Says Kusy, “What they’ve done is move whole schools here: the school of agribusiness; the school of golf; the school of nursing; the school of aerospace management; the school of information technology. If you want to be a student in those schools, you can’t be at the Tempe campus, you have to be here.”
Williams Gateway is nearing completion of a privately financed, 25,000-sq.ft. cargo complex that will offer individual tenant opportunities. For cargo, Williams built an $11 million taxiway and seven-acre cargo ramp. The military still has a strong presence, with C-17 maintenance and the leftover Air Force Research Laboratory, among other activity.
It boasts the busiest contract tower in the U.S. and three parallel runways, from 9,300 to 10,400 feet. Williams recently hired air service and cargo marketing persons to promote future growth.
Regarding air service, Kusy says, “Are we competing with Sky Harbor? No. Sky Harbor is actually funding 50 percent of our marketing program.”
The PHX marketing subsidiary is $100,000, according to a Phoenix Sky Harbor spokeswoman, “As far as a Southwest or America West moving their entire operation out there, that’s not something that we see as a possibility. They had hopes for JetBlue, but that didn’t happen. But somebody like that would probably be a good first step,” she says.
Some 20 miles southeast of downtown Houston lies Ellington Field, which the city took over from the DOD in 1984. Its operation today looks much as it did then — home to the NASA fleet; a major military presence — with the exception of a recent growth in general aviation activity, a key target area. Ellington is one of three airports in the Houston Airport System, with Bush Intercontinental and Hobby Airport.
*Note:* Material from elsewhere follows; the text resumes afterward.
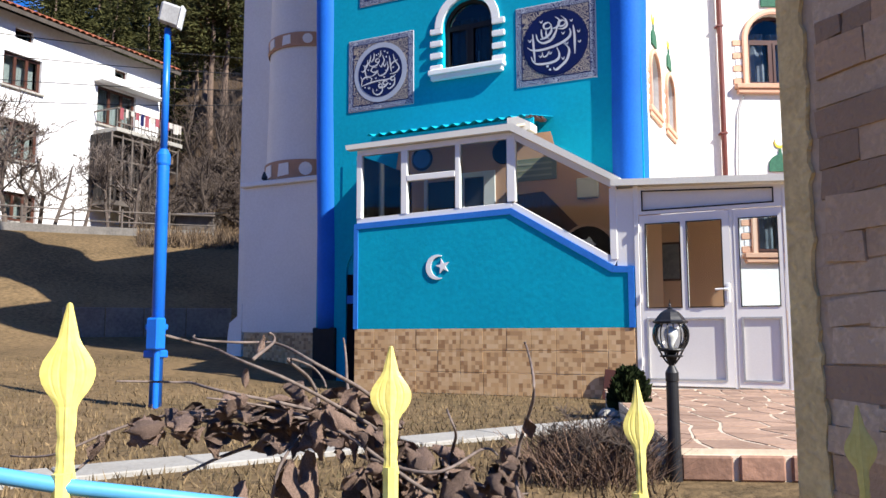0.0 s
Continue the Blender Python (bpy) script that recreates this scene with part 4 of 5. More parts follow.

Intercontinental is the international and hub airport; Hobby is the low-fare airport, with Southwest a long-time dominant carrier; and Ellington’s eventual role is still being defined. According to Richard Vacar, A.A.E., who heads up the Houston system, the other two airports subsidize Ellington’s ops budget to the tune of $1 million annually.
Explains Vacar, “We’ve been developing a philosophy for the airports where they are all complementary as opposed to being in competition with each other.
“The good news is, the general aviation activity is increasing. We’ve built more hangars and our second FBO has started construction.” Vacar attributes the GA growth to a migration of business aviation away from Hobby due to increasing airline operations there, and he expects that migration to continue.
Commercial air service at Ellington has had starts and stops; most recently, Continential Express offered free shuttle service to Intercontinental to compete with Southwest, but discontinued the service this year due to costs.
The military and NASA remain strong at Ellington, says Vacar. “We’ve got the hot aircraft to do interdictions over the Gulf. I think everybody agrees that function needs to be here because of the proximity. The real debate is, should they replace the 147th’s F-16s with some other aircraft, and that’s still open.
“I think it’s pretty clear this is NASA’s home. They’re not going away.”
Boeing has a major NASA support presence at Ellington, and officials continue to compete for major aeronautical and non-aviation development. According to Vacar, the city was in the running for the military’s tilt-rotor initiative, which would have taken up several hundred acres. In all, he estimates Ellington has some 1,000 acres for development.
“The problem is we have a lot of competition from other acreage in the area,” explains Vacar,” parcels that are closer to Beltway 8 and Interstate 45. The consultants guess that we could, on average, expect to lease about six acres a year. We have had several near-misses.”